Skip all pictures. Write out the data below from its first line through the line that contains "what is given".

--- DATASET CONTENT ---

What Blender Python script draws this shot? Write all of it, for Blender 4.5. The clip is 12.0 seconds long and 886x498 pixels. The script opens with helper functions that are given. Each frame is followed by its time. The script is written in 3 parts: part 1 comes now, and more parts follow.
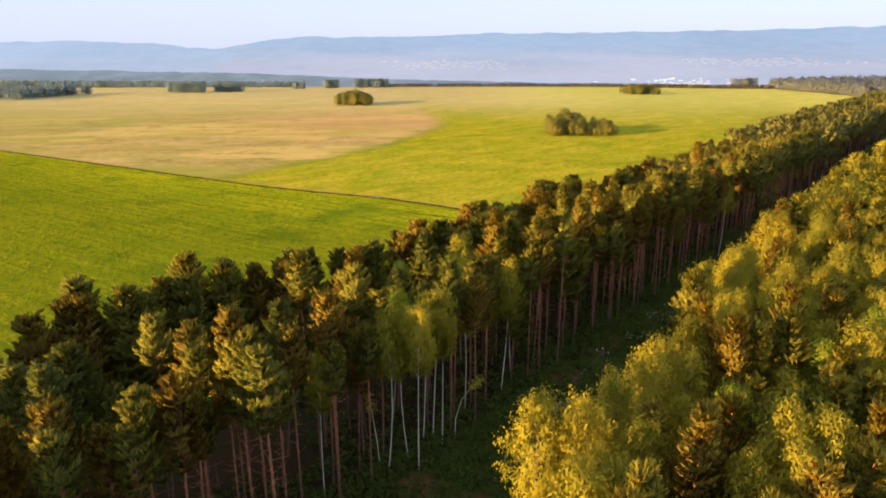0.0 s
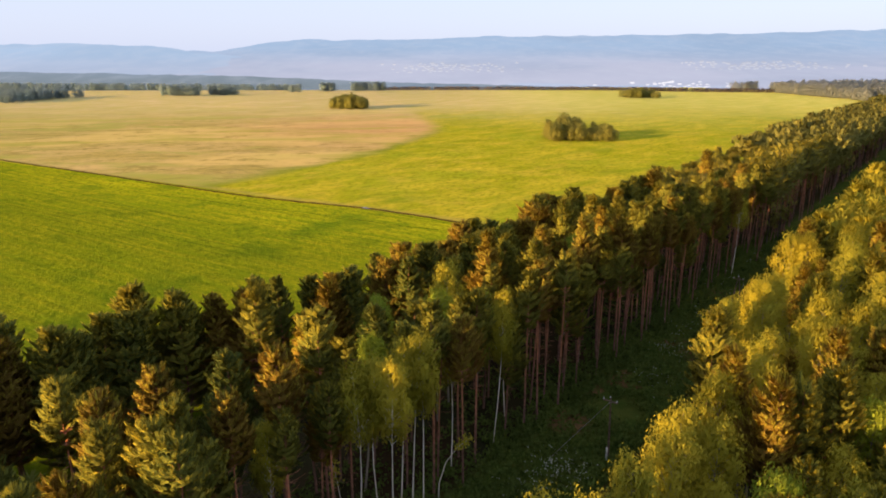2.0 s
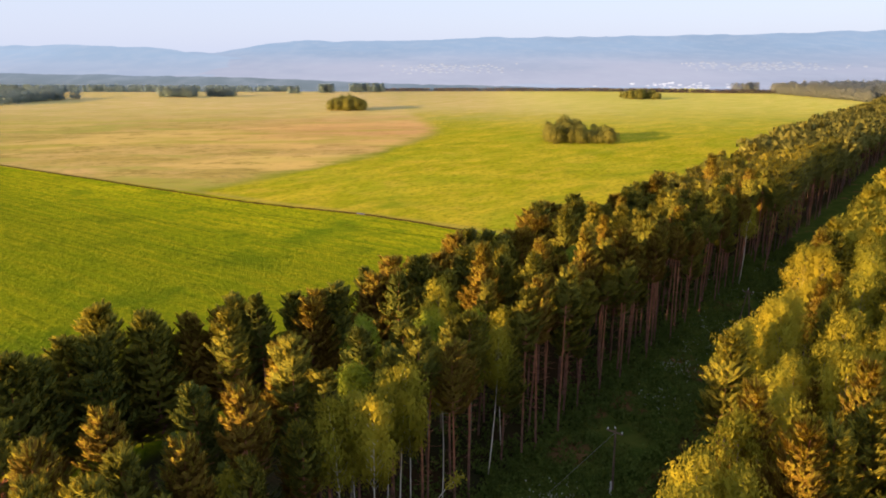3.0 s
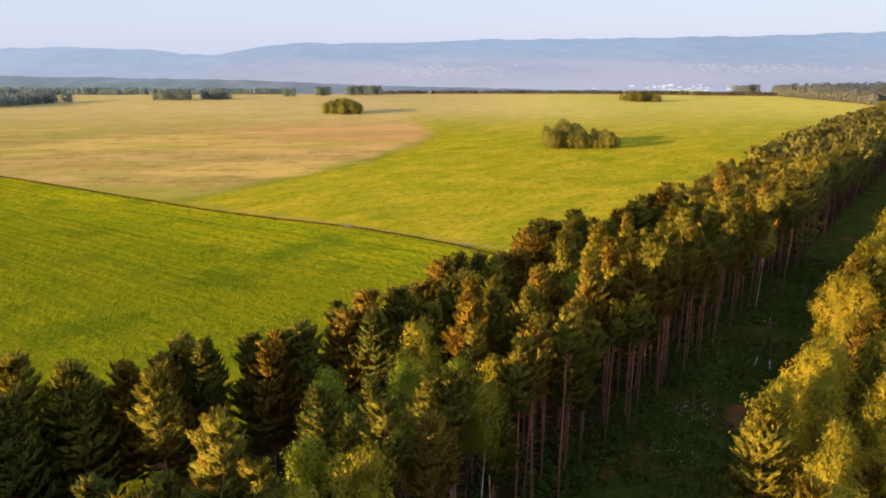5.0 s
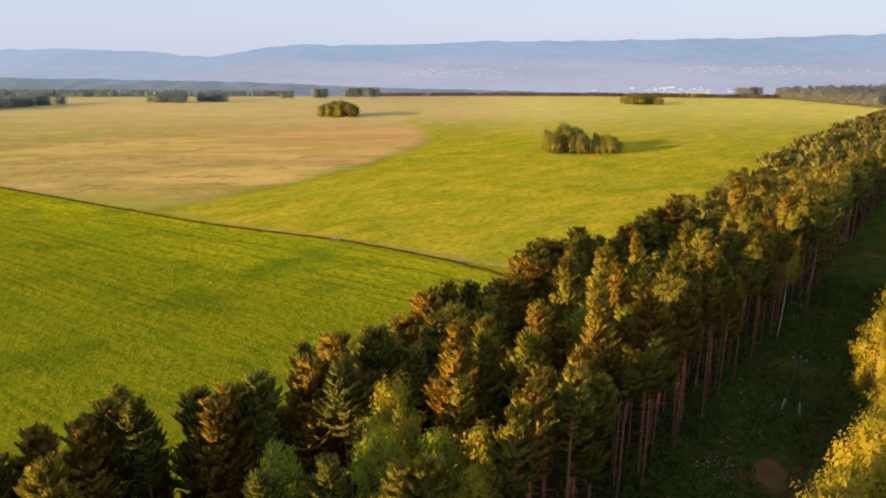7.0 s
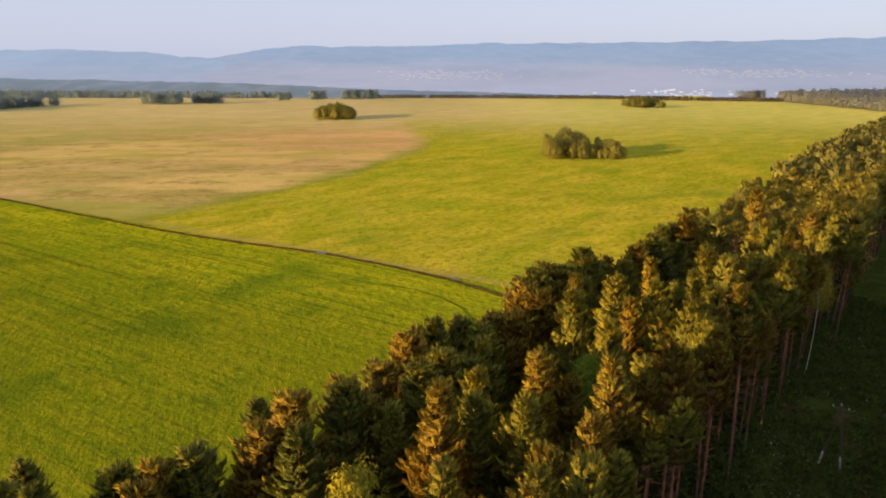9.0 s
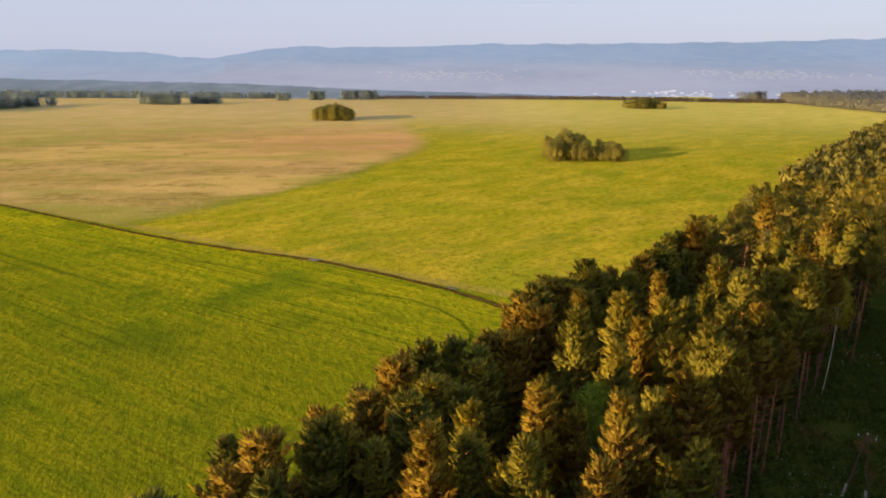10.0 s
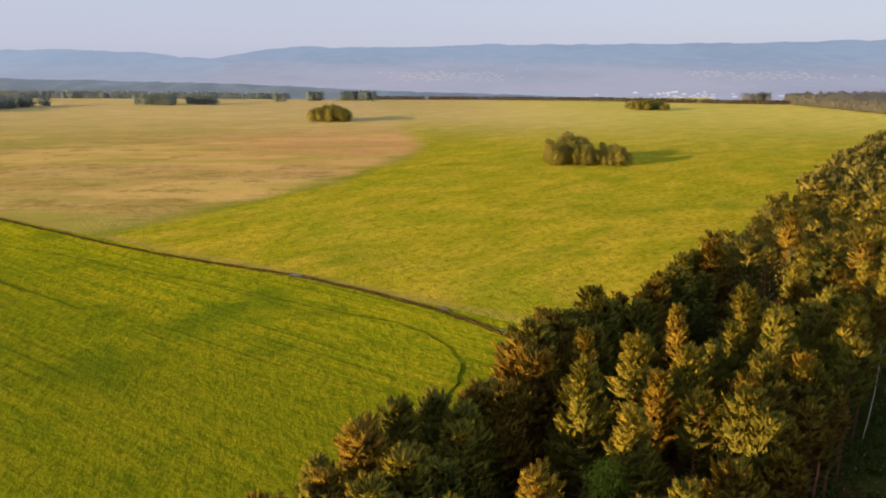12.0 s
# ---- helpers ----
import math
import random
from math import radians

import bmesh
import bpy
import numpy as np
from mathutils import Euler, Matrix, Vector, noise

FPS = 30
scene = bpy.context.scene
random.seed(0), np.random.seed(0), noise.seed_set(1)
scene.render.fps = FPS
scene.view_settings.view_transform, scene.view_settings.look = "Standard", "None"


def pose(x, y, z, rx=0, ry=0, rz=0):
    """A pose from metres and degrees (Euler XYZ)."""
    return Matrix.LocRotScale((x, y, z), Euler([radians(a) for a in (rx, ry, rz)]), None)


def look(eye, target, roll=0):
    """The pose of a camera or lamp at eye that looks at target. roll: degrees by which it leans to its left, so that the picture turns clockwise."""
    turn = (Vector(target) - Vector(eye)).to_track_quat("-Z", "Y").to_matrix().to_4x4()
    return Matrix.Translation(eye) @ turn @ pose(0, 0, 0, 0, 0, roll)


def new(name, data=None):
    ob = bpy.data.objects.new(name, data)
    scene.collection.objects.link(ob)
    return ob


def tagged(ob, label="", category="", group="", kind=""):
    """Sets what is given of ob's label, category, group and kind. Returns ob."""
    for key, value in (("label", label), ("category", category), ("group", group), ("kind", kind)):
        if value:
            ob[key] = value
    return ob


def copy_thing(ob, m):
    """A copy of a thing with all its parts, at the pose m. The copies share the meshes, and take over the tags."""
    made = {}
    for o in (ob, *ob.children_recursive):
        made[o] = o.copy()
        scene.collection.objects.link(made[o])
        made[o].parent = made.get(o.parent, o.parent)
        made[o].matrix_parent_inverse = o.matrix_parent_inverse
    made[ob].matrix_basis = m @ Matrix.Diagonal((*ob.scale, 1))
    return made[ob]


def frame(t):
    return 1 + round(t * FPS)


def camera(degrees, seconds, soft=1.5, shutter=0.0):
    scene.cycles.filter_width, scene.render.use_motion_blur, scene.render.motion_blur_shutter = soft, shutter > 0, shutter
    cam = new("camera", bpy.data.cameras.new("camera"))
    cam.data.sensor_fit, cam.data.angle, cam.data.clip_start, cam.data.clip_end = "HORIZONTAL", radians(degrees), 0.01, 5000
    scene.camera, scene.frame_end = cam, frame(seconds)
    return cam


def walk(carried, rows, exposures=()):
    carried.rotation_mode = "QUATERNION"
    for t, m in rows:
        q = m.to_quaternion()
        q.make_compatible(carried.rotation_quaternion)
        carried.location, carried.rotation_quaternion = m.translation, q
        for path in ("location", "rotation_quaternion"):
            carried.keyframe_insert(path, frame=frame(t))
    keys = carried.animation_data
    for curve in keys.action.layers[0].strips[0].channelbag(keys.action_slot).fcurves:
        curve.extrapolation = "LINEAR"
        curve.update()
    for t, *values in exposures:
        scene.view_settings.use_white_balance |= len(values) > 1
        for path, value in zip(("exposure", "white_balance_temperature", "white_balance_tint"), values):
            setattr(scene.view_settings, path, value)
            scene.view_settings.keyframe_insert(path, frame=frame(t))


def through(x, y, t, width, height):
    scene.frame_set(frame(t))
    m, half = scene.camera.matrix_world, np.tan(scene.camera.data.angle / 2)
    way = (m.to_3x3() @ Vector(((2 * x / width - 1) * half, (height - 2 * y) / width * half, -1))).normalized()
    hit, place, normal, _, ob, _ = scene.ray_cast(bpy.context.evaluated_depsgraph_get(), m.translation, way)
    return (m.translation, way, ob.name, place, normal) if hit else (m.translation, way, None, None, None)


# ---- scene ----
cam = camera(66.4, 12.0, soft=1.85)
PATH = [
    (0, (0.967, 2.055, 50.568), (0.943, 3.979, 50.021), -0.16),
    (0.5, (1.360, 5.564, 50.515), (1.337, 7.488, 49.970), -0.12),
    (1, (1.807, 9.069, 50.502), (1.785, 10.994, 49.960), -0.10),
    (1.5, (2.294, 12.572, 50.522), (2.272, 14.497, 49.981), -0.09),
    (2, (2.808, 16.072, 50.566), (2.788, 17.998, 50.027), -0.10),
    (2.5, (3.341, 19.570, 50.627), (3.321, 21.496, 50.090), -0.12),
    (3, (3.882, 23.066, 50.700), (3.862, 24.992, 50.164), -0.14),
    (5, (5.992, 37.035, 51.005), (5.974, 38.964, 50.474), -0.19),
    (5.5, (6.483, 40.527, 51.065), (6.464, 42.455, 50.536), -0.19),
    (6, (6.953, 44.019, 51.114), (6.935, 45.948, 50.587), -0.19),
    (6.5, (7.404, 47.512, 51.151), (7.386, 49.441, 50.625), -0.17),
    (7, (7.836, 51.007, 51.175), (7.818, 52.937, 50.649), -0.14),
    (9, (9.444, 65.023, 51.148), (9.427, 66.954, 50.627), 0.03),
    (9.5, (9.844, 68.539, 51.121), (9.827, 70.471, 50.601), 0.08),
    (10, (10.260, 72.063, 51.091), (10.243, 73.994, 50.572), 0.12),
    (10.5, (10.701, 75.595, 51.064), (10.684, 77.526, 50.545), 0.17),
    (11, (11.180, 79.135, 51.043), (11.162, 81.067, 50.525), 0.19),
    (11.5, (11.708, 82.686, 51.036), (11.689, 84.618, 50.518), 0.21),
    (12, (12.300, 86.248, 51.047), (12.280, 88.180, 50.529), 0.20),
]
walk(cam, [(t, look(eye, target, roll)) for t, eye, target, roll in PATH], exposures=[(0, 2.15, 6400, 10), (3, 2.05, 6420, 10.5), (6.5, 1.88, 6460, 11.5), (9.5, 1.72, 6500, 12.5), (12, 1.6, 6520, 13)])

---

RESULT>
What Blender Python script draws this shot? Write all of it, for Blender 4.5. The clip is 12.0 seconds long and 886x498 pixels. The script opens with helper functions that are given. Each frame is followed by its time. The script is written in 3 parts: part 1 comes now, and more parts follow.
0.0 s
2.0 s
3.0 s
5.0 s
7.0 s
9.0 s
10.0 s
12.0 s
# ---- helpers ----
import math
import random
from math import radians

import bmesh
import bpy
import numpy as np
from mathutils import Euler, Matrix, Vector, noise

FPS = 30
scene = bpy.context.scene
random.seed(0), np.random.seed(0), noise.seed_set(1)
scene.render.fps = FPS
scene.view_settings.view_transform, scene.view_settings.look = "Standard", "None"


def pose(x, y, z, rx=0, ry=0, rz=0):
    """A pose from metres and degrees (Euler XYZ)."""
    return Matrix.LocRotScale((x, y, z), Euler([radians(a) for a in (rx, ry, rz)]), None)


def look(eye, target, roll=0):
    """The pose of a camera or lamp at eye that looks at target. roll: degrees by which it leans to its left, so that the picture turns clockwise."""
    turn = (Vector(target) - Vector(eye)).to_track_quat("-Z", "Y").to_matrix().to_4x4()
    return Matrix.Translation(eye) @ turn @ pose(0, 0, 0, 0, 0, roll)


def new(name, data=None):
    ob = bpy.data.objects.new(name, data)
    scene.collection.objects.link(ob)
    return ob


def tagged(ob, label="", category="", group="", kind=""):
    """Sets what is given of ob's label, category, group and kind. Returns ob."""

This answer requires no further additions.